* _EXERCISE DESCRIPTION_
Count how many lines hold the string "this". Give that number alone.

────────────────────

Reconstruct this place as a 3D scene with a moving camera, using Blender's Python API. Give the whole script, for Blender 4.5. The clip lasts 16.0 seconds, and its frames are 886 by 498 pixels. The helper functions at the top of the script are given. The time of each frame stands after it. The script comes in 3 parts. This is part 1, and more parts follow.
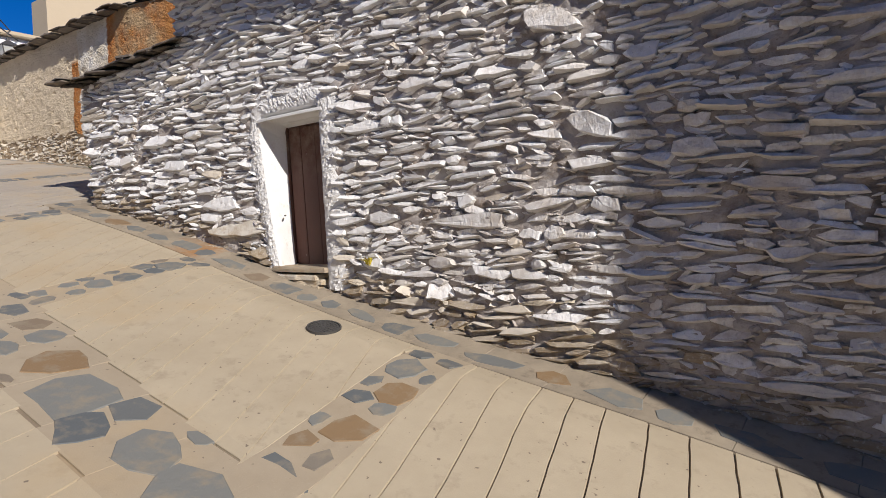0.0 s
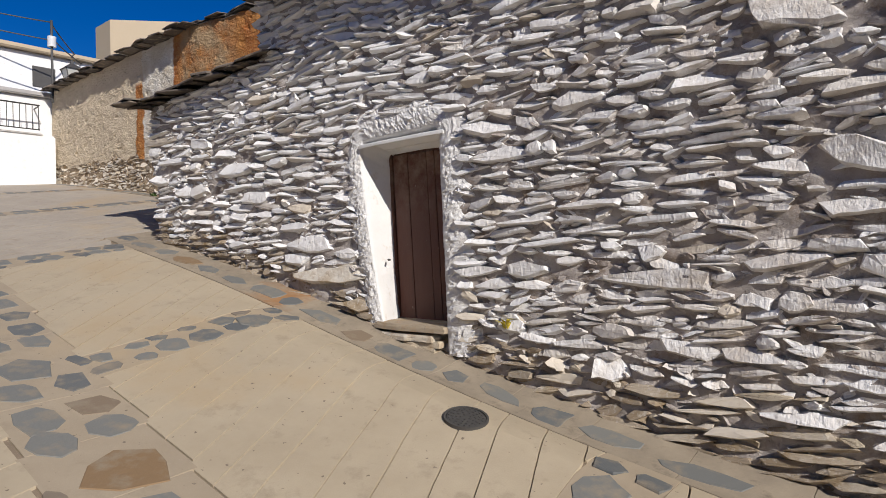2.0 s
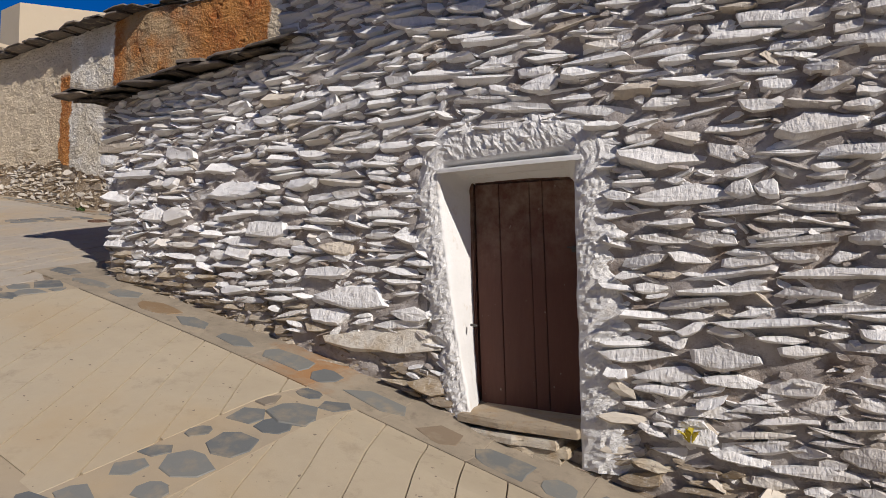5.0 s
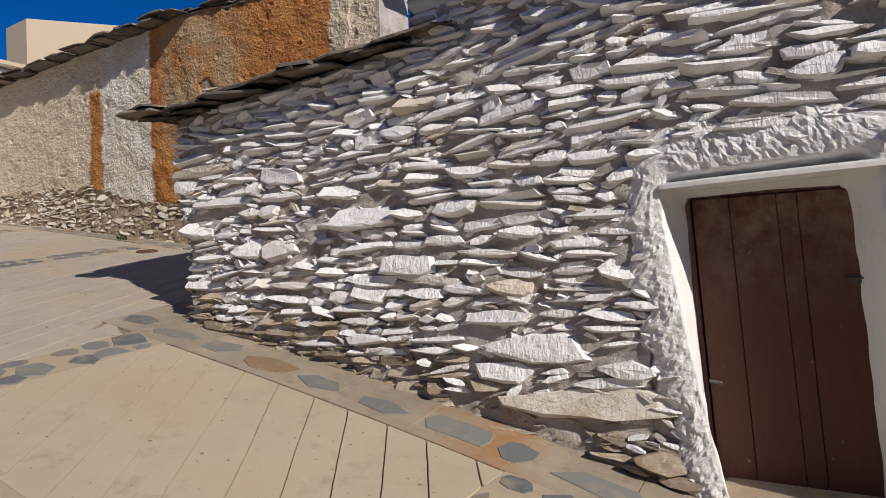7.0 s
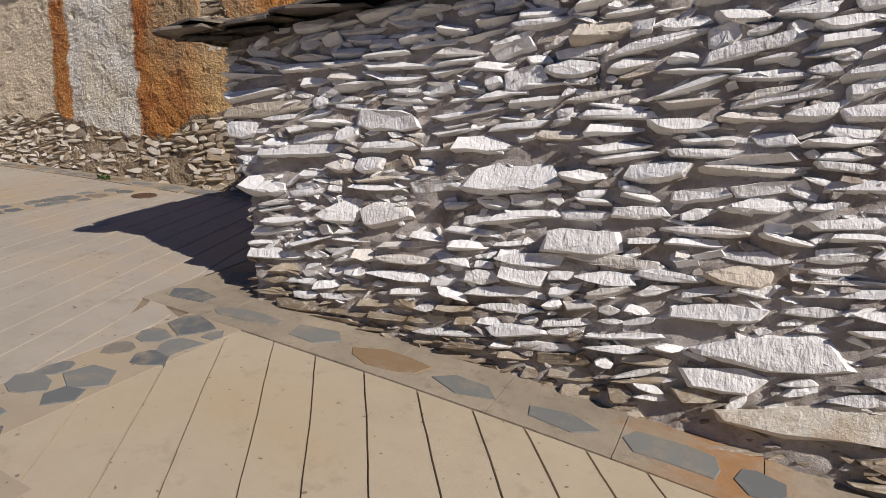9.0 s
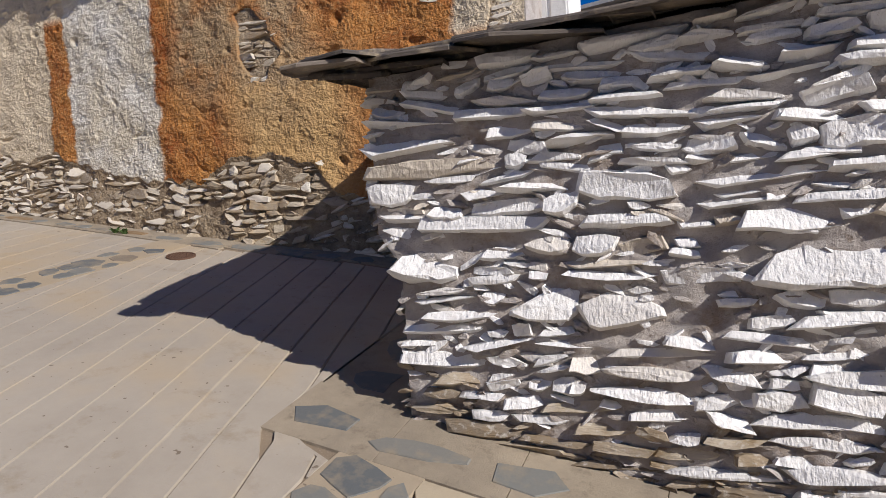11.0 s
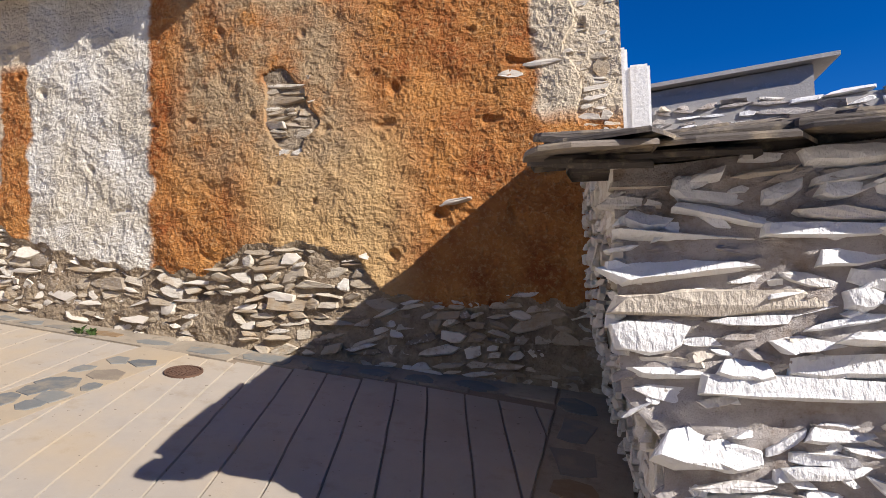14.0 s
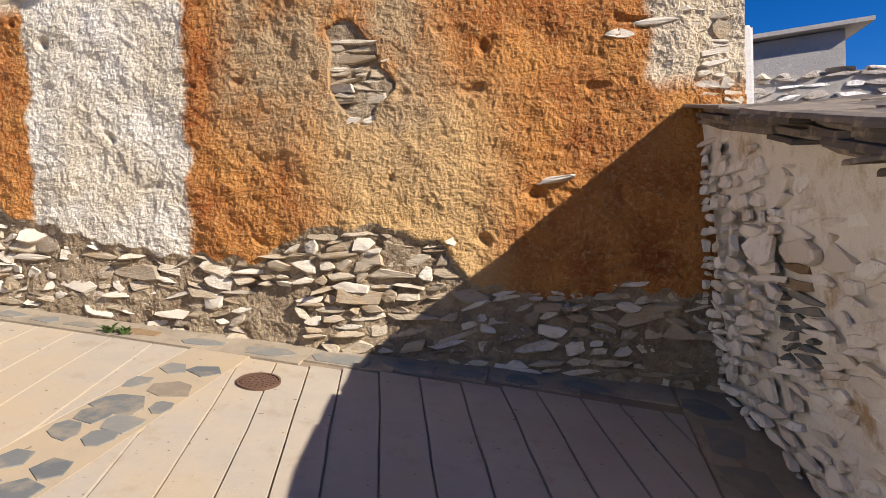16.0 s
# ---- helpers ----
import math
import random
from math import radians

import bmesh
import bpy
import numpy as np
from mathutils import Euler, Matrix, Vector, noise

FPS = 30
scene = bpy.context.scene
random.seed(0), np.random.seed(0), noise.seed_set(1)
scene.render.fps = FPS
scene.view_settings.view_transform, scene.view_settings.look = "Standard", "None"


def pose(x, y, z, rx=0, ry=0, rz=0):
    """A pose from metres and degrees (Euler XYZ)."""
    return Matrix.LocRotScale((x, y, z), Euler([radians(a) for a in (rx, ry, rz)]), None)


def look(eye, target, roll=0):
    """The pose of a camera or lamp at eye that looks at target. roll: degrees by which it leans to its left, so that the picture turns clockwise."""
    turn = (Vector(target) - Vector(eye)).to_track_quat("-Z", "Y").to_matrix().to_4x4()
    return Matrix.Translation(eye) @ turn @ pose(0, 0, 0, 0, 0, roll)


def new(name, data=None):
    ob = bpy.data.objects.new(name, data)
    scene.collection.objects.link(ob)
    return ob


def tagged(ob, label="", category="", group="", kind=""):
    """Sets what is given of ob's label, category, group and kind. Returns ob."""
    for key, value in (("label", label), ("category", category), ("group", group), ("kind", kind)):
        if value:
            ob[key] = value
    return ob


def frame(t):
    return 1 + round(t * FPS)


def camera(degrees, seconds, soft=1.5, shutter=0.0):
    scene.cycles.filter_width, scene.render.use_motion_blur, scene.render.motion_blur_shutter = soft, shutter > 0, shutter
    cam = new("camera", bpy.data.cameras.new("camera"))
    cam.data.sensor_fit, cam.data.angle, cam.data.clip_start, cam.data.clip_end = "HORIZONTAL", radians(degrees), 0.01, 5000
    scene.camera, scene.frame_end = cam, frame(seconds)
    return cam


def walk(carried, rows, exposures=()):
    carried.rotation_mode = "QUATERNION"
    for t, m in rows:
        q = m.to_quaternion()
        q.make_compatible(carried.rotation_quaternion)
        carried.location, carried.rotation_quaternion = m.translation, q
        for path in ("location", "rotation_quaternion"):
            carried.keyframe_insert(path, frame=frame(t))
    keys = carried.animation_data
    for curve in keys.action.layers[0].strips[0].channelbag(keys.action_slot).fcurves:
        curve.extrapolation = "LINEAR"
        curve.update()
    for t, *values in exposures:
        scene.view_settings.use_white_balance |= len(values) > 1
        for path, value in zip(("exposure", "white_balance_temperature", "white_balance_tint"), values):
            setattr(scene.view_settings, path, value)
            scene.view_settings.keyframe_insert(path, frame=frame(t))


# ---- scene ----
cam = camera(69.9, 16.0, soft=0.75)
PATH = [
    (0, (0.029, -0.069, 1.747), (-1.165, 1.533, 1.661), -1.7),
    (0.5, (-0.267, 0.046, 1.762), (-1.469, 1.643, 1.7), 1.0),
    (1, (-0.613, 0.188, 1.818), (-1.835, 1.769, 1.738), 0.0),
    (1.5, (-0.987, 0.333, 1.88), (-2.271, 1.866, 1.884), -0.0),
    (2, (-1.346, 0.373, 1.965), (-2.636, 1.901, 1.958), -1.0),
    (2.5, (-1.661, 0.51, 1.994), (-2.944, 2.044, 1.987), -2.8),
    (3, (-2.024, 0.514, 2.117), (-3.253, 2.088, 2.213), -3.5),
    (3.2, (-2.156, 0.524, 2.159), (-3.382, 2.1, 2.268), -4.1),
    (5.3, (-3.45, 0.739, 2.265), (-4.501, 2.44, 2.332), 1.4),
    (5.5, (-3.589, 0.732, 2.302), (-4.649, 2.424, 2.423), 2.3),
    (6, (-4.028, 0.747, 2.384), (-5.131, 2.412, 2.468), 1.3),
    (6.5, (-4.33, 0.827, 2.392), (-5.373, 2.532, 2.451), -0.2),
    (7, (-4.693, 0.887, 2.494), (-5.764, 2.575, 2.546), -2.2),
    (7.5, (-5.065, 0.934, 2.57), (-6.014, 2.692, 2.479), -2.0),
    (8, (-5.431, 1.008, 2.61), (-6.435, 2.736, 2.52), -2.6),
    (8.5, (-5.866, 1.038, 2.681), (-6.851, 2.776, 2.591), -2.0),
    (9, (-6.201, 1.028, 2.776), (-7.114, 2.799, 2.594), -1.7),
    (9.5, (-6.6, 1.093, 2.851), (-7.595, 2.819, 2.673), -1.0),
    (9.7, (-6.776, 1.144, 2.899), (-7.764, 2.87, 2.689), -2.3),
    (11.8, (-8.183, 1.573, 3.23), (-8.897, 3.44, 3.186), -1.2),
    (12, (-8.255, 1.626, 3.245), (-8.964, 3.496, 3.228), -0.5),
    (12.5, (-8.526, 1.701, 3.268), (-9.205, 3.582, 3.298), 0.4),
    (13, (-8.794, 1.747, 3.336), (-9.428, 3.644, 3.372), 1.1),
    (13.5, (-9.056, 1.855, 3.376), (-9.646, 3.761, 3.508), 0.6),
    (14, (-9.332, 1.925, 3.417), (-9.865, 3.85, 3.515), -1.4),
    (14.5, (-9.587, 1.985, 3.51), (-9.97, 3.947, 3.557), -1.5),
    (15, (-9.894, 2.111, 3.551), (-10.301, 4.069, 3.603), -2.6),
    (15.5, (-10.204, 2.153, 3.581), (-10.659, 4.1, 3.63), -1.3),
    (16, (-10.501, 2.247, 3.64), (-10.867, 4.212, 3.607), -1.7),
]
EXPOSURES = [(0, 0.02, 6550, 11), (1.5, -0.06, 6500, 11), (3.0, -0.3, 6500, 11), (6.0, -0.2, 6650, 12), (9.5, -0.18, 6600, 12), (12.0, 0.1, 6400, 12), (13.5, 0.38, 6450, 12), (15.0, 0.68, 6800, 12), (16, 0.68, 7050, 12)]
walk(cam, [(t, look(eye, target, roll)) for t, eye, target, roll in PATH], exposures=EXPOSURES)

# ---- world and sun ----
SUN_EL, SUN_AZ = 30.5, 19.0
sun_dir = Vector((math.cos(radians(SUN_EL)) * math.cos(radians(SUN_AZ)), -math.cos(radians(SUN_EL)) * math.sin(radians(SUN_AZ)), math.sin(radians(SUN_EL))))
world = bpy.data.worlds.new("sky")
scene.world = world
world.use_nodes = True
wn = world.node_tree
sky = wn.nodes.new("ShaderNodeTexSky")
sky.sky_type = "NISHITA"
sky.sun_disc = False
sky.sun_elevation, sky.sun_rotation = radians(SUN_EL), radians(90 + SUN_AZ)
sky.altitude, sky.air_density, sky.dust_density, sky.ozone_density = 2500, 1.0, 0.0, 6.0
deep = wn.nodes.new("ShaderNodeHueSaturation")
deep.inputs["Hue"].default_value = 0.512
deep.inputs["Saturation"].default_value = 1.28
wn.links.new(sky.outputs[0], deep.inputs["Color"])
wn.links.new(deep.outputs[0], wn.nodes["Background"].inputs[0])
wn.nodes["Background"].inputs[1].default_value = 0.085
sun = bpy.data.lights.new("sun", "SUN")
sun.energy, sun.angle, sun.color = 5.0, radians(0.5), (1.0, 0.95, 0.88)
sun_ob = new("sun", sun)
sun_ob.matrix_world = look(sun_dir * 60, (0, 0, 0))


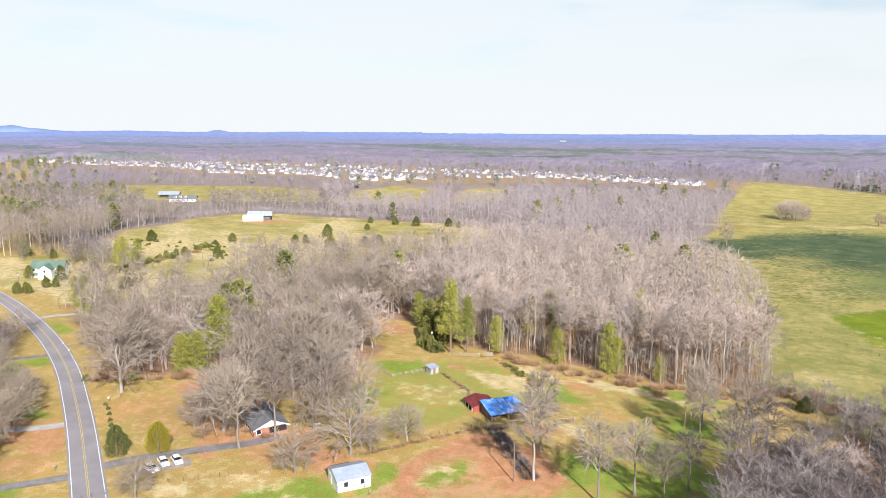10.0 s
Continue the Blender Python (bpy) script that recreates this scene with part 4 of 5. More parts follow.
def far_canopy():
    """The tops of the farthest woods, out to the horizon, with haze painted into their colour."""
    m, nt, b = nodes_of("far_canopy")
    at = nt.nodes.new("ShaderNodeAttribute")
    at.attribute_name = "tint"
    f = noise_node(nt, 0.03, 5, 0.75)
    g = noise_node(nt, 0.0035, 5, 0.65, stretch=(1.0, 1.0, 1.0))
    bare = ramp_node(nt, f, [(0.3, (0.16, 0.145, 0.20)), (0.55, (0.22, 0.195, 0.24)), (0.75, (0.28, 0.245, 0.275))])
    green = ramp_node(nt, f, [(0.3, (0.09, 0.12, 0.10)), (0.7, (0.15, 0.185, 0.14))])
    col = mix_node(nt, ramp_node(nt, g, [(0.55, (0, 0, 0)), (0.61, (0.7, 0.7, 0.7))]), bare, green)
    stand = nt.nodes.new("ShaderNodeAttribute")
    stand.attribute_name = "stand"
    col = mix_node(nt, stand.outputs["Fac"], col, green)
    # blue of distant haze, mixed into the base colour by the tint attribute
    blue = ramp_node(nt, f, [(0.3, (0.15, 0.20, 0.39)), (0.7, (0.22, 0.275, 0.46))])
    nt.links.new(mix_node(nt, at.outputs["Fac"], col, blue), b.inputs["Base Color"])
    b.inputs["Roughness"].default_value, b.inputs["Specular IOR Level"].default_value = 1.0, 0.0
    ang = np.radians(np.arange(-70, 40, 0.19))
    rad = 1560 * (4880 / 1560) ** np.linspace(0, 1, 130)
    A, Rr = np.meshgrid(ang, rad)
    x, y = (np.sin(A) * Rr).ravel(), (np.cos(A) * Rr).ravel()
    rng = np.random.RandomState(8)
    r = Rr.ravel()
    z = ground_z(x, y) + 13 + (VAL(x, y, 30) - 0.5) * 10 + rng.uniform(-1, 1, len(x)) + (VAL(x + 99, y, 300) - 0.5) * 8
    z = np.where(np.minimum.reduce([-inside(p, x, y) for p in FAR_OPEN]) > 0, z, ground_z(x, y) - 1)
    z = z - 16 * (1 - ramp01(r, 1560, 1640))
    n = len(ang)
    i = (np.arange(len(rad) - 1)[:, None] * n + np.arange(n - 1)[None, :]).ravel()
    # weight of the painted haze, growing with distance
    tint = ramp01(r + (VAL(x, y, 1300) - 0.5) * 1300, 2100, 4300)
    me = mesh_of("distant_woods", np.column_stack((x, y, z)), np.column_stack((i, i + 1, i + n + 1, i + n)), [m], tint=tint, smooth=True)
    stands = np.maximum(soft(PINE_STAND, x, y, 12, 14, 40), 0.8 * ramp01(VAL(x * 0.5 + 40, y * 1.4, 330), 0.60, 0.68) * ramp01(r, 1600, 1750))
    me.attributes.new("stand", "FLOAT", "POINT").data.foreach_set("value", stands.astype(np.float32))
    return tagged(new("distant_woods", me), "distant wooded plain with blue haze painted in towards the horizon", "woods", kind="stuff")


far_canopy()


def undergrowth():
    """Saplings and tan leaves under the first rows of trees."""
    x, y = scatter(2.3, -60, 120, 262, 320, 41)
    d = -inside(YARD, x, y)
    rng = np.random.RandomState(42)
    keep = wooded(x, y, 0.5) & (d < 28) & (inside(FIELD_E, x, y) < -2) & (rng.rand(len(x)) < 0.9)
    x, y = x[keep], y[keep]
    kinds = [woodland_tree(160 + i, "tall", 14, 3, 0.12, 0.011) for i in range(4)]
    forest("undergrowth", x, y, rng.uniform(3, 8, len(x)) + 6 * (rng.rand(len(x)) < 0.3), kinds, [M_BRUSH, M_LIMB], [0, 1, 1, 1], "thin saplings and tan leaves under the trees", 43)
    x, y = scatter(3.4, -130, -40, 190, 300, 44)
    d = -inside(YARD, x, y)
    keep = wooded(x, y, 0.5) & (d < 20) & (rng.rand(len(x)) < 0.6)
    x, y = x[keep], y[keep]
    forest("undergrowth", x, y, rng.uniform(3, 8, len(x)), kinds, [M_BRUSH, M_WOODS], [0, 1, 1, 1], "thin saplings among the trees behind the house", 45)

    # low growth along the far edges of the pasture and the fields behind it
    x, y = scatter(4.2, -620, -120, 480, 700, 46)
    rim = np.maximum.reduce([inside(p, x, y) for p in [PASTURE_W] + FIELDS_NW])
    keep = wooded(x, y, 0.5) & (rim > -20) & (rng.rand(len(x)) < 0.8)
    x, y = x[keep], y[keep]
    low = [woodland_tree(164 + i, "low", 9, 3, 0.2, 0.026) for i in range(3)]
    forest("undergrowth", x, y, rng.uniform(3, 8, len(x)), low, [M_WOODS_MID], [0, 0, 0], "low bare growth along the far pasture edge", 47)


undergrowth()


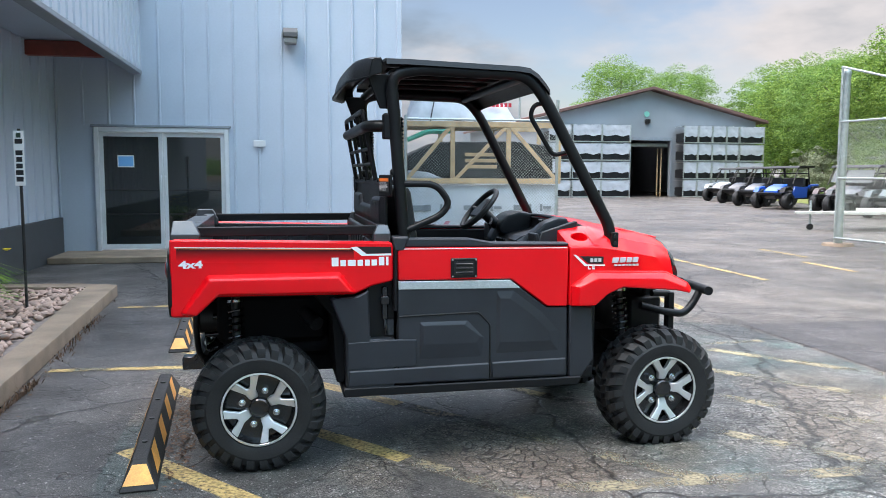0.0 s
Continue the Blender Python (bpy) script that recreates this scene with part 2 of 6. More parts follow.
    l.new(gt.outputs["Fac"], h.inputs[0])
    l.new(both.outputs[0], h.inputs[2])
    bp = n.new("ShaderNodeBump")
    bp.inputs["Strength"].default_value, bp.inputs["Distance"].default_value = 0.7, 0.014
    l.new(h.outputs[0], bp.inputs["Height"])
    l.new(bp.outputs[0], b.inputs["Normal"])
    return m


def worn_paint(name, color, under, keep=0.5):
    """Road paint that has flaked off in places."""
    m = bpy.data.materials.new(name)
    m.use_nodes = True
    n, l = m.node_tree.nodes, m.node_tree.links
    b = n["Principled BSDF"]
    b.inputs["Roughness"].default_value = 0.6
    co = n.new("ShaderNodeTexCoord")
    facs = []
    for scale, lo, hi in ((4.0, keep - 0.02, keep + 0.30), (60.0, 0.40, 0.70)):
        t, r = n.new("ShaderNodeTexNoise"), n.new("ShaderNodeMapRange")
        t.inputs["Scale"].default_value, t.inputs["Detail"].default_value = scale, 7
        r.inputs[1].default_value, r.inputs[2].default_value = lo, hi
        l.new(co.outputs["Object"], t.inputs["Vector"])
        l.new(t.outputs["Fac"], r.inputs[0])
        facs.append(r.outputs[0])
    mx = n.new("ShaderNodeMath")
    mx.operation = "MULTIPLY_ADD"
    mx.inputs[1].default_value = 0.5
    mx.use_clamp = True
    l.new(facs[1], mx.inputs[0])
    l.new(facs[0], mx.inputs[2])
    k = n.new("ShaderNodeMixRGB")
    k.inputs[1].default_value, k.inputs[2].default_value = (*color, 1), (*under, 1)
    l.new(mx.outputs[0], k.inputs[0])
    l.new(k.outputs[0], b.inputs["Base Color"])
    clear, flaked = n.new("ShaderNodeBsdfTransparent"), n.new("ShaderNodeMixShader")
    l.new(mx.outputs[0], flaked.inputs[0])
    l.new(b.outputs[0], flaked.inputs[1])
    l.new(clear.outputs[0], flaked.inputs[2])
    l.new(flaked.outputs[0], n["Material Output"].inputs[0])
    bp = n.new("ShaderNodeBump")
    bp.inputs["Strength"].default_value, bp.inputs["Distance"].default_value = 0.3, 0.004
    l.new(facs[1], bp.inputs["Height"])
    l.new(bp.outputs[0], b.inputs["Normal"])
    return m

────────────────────

* _REPLY_
3